HPD answers concerns from campus, community
The Cullen Performance Hall saw a different type of audience at 10 a.m. Saturday as the hall and surrounding area were host to Houston Police Department officers and local community members for a town hall meeting.
The department held the meeting not because of any recent controversy or event, HPD Chief Charles McClelland said, but simply to address community concerns and to bring the public up to speed on what the police department has been working on.
The largest topic of discussion revolved around cameras on police vehicle dashboards. While McClelland said HPD had no intention of installing dash cams, the department is outfitting its officers with body cameras. One hundred officers have been equipped with them so far, and real footage, ranging from a typical traffic stop to a domestic violence call, was shown to the audience.
Above all, McClelland discussed HPD’s successes. The city’s rape kit backlog has now been cleared, and according to McClelland, violent crime overall has decreased.
“Although we understand one murder is one too many, but nevertheless, we still managed 2013 with a decrease in murders, rapes and aggravated assaults,” McClelland said in his speech to the audience.
“The only violent crime category that has a slight increase over 2012 was robberies, and that was a slight increase of 5 percent.”
McClelland and other HPD officers answered questions from local community members.
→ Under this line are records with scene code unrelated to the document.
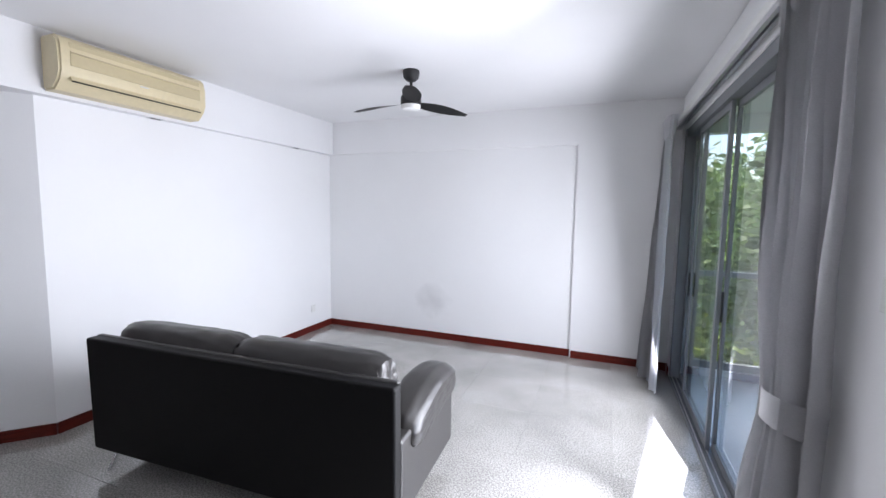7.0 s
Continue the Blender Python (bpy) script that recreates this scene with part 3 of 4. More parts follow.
# ---------------------------------------------------------------- ceiling fan
def ceiling_fan():
    e = thing("ceiling_fan", "black three-bladed ceiling fan with a white light", "ceiling fan", pose(-1.09, -2.61, CEIL_Z))
    bm = bmesh.new()
    lathe(bm, [(0.066, 0), (0.068, -0.02), (0.06, -0.06), (0.035, -0.082), (0.016, -0.088)], 28)
    part("canopy", bm, BLACK, e, "", True)
    bm = bmesh.new()
    tube(bm, (0, 0, -0.085), (0, 0, -0.15), 0.011)
    part("down_rod", bm, BLACK, e, "", True)
    bm = bmesh.new()
    lathe(bm, [(0.03, -0.125), (0.04, -0.14), (0.05, -0.165), (0.078, -0.20), (0.084, -0.22), (0.084, -0.262), (0.08, -0.27)], 30)
    part("motor_housing", bm, mat("black_satin", (0.02, 0.02, 0.022), 0.3, bump=0.0), e, "", True)
    bm = bmesh.new()
    lathe(bm, [(0.078, -0.271), (0.078, -0.288), (0.066, -0.303), (0.03, -0.309)], 28)
    part("light_diffuser", bm, PLASTIC, e, "white opal light cover", True)
    for ang in (114.4, 234.4, -5.6):
        bm = bmesh.new()
        n = 14
        rows = []
        for i in range(n + 1):
            u = i / n
            r = 0.06 + 0.50 * u
            wide = 0.012 + 0.062 * math.sin(math.pi * min(1, (u * 0.86 + 0.09))) ** 0.8
            lift = -0.258 + 0.012 * u - 0.035 * u * u + 0.02 * max(0, u - 0.75)
            off = 0.015 * math.sin(u * 2.6)
            tw = -radians(16 - 10 * u)
            rows.append([bm.verts.new((r, off + s * wide * math.cos(tw), lift + s * wide * math.sin(tw))) for s in (-1, -0.33, 0.33, 1)])
        for p, q in zip(rows, rows[1:]):
            for j in range(3):
                bm.faces.new((p[j], q[j], q[j + 1], p[j + 1]))
        bmesh.ops.solidify(bm, geom=bm.faces[:], thickness=0.007)
        bl = part("blade", bm, BLACK, e, "", True)
        bl.matrix_basis = pose(0, 0, 0, 0, 0, ang)


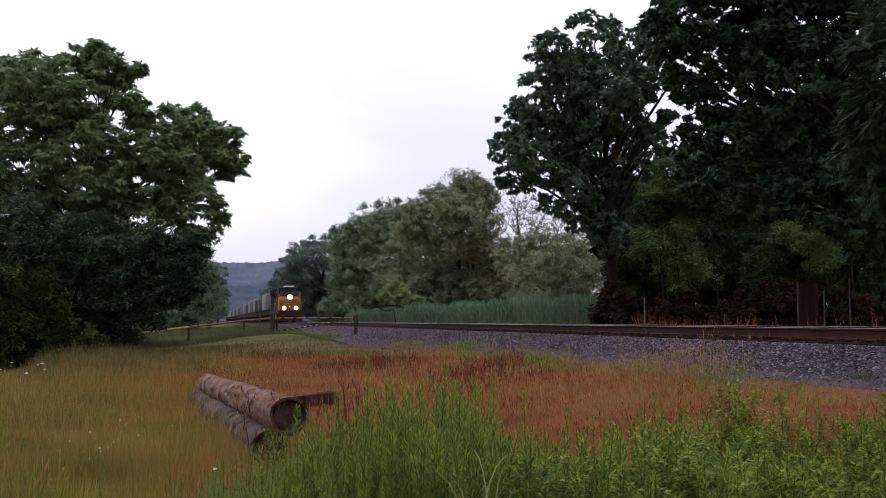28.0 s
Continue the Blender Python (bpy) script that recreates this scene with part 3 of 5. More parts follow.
# ---- track ----
def railway():
    root = tagged(new("railway_track"), "single straight railway track on dark ties and grey ballast", "railway track", kind="structure")
    far = 1300.0
    prof = [(-0.075, -0.185), (0.075, -0.185), (0.075, -0.165), (0.012, -0.145), (0.012, -0.045), (0.037, -0.03), (0.037, -0.004), (-0.037, -0.004), (-0.037, -0.03), (-0.012, -0.045), (-0.012, -0.145), (-0.075, -0.165)]
    for side in (-0.755, 0.755):
        v, f = [], []
        for s in (-60.0, far):
            for a, z in prof:
                v.append(on_track(s, side + a, z))
        n = len(prof)
        f = [(k, (k + 1) % n, n + (k + 1) % n, n + k) for k in range(n)]
        rail = finish("rail", v, f, M_RAIL, root, "rust-brown steel rail")
        w = [on_track(s, side + a, z) for s in (-60.0, far) for a, z in ((-0.0385, -0.02), (-0.0385, -0.006), (-0.03, 0.0), (0.03, 0.0), (0.0385, -0.006), (0.0385, -0.02))]
        finish("rail_head", w, [(k, k + 1, k + 7, k + 6) for k in range(1, 4)], M_RAILTOP, rail, "worn shiny rail head")
    turn = math.atan2(ALONG.y, ALONG.x) - math.pi / 2
    bm = bmesh.new()
    box(bm, -1.3, 1.3, -0.115, 0.115, -0.14, 0.0, 0.012)
    tie_me = bpy.data.meshes.new("tie")
    bm.to_mesh(tie_me)
    bm.free()
    tie_me.materials.append(M_TIE)
    bm = bmesh.new()
    for c in (-0.755, 0.755):
        box(bm, c - 0.18, c + 0.18, -0.09, 0.09, 0.0, 0.018)
        for a in (-0.11, 0.11):
            for b in (-0.06, 0.06):
                box(bm, c + a - 0.015, c + a + 0.015, b - 0.015, b + 0.015, 0.018, 0.05)
    plate_me = bpy.data.meshes.new("tie_plate")
    bm.to_mesh(plate_me)
    bm.free()
    plate_me.materials.append(M_RAIL)
    verts, faces = [], []
    for k in range(1000):
        s = -6 + k * 0.52
        c = on_track(s, RNG.normal(0, 0.02), -0.205 + RNG.normal(0, 0.004))
        m = Matrix.Translation(c) @ Matrix.Rotation(turn + RNG.normal(0, 0.008), 4, "Z")
        if k < 230:
            t = share("tie", tie_me, root, m)
            share("tie_plate", plate_me, t, Matrix())
        else:
            b = len(verts)
            verts += [m @ Vector(q) for q in ((-1.3, -0.115, 0), (1.3, -0.115, 0), (1.3, 0.115, 0), (-1.3, 0.115, 0))]
            faces.append((b, b + 1, b + 2, b + 3))
    finish("far_ties", verts, faces, M_TIE, root)["kind"] = "stuff"
    return root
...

In the light of the numerous instances of police brutality that have swept national headlines — including, as one audience member brought up, the 1977 murder of Houstonian veteran Joe Campos Torres — several people asked McClelland how HPD will hold its officers accountable upon abuse of their powers.
Despite the location of the meeting, neither the members of the audience nor McClelland discussed UH. They did, however, have advice on how to remain safe on campus.
“What (HPD needs) to do is just collaborate with UHPD, because we have started that partnership (and) it’s basically just HPD and UHPD working together and educating the community, not only outside of UH but on campus itself,” said Joe Sanchez, senior police officer with South Central HPD.
Both Sanchez and McClelland emphasized the importance of not keeping items such as laptops visible in cars, because of the high trend of car thefts.
“What we encourage people to do is not to leave anything in their cars, whether it be a car or even a towel covering the item,” Sanchez said.
Such crimes are typically handled by UHPD when committed by students. That is not the case for those not connected to the campus.
“Day-to-day burglaries and robberies that normally (are) not generated by students on this campus is by folks on other areas — that’s where we have to collaborate and share crime information,” McClelland said.
“UH police do a fairly good job on following up on some of these cases, but there are some times when we are looking for someone, and they’re looking for someone, they have to work very closely with the South Central division, the sheriff, crime information, pictures, things like that.”
In response to recent muggings on campus, McClelland warned students to stay alert.
“We have a motto at HPD: ‘If you see something, say something.’ You should always report any type of suspicious activity to your campus police,” McClelland said.
“Any time that you feel like you’re uncomfortable with a situation, reporting is key and vital, so not only HPD, but the University police can start linking these cases together and know where there’s a problem.”